• _Problem statement_: Identify each line below containing the string "that" and copy it.

• _Data shown_:
----

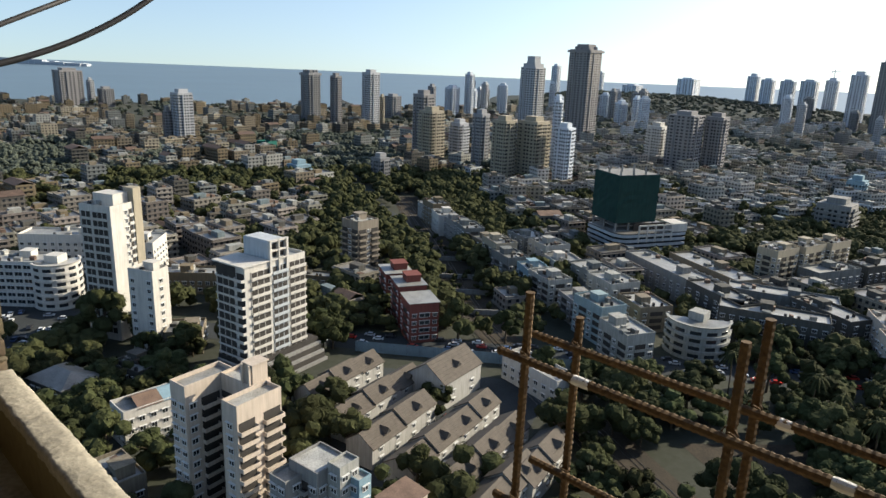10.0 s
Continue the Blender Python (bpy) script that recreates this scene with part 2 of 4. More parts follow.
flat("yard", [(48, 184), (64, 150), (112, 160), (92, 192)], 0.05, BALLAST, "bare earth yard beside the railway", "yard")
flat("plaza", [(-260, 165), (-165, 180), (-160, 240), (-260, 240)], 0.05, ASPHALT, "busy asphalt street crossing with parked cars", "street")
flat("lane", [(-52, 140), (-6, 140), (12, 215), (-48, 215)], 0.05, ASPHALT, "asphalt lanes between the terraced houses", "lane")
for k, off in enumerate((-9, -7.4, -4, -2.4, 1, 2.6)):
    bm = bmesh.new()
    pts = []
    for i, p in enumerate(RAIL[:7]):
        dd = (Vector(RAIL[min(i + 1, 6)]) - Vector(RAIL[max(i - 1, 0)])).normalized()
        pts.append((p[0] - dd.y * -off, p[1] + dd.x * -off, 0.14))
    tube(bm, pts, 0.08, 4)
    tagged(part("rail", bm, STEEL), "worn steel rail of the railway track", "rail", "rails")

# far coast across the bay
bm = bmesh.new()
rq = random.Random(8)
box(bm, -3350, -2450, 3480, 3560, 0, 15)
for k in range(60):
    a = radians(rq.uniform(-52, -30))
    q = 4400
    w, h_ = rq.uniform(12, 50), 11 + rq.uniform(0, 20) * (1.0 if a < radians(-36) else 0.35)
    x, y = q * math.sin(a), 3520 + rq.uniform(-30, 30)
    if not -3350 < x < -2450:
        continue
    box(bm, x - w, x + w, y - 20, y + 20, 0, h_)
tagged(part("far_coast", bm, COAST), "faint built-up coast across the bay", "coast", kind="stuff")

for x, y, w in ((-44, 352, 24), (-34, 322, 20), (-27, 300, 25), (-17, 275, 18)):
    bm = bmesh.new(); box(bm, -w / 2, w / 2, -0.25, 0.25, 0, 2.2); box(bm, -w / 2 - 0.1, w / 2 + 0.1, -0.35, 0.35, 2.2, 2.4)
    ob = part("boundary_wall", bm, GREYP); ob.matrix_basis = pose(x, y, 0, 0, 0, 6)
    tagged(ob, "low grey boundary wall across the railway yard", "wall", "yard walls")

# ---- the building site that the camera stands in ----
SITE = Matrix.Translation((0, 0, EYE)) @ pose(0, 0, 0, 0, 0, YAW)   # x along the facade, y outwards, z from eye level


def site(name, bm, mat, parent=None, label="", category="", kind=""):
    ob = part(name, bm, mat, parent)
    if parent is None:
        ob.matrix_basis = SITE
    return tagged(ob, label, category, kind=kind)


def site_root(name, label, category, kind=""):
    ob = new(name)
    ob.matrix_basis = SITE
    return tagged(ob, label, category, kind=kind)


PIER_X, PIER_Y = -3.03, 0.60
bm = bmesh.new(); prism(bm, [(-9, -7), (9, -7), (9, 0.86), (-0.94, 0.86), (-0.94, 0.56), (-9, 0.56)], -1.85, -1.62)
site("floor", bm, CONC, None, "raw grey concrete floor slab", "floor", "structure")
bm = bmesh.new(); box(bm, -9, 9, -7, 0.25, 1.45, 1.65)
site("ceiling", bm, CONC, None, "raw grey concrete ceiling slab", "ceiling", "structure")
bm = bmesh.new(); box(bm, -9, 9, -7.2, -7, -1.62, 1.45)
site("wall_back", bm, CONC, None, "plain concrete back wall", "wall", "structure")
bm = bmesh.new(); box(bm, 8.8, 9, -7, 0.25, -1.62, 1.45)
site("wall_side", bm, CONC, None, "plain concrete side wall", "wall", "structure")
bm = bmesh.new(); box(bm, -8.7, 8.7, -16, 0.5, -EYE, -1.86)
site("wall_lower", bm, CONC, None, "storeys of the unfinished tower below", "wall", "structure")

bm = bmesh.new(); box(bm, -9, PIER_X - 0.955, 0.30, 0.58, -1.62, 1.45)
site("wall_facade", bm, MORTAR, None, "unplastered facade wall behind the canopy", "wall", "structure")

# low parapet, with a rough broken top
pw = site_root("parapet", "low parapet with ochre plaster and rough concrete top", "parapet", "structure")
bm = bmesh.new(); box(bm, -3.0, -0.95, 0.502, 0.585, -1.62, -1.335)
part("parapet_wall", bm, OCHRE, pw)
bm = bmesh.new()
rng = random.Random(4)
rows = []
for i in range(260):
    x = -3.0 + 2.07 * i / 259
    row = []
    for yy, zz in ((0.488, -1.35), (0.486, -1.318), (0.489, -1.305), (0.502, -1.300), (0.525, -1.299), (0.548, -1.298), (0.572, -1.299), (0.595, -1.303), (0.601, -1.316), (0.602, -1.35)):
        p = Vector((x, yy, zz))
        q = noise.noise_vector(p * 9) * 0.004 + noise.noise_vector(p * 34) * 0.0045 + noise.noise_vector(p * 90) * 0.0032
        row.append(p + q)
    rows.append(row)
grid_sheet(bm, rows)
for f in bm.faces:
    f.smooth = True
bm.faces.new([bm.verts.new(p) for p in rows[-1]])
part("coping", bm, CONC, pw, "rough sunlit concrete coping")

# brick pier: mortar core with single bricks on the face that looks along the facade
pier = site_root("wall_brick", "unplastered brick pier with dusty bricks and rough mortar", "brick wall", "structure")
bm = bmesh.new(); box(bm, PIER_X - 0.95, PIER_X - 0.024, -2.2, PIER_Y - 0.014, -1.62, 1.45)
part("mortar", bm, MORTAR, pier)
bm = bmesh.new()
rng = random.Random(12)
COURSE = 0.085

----

• _Result of this task_:
Continue the Blender Python (bpy) script that recreates this scene with part 2 of 4. More parts follow.
# ---- the building site that the camera stands in ----
# brick pier: mortar core with single bricks on the face that looks along the facade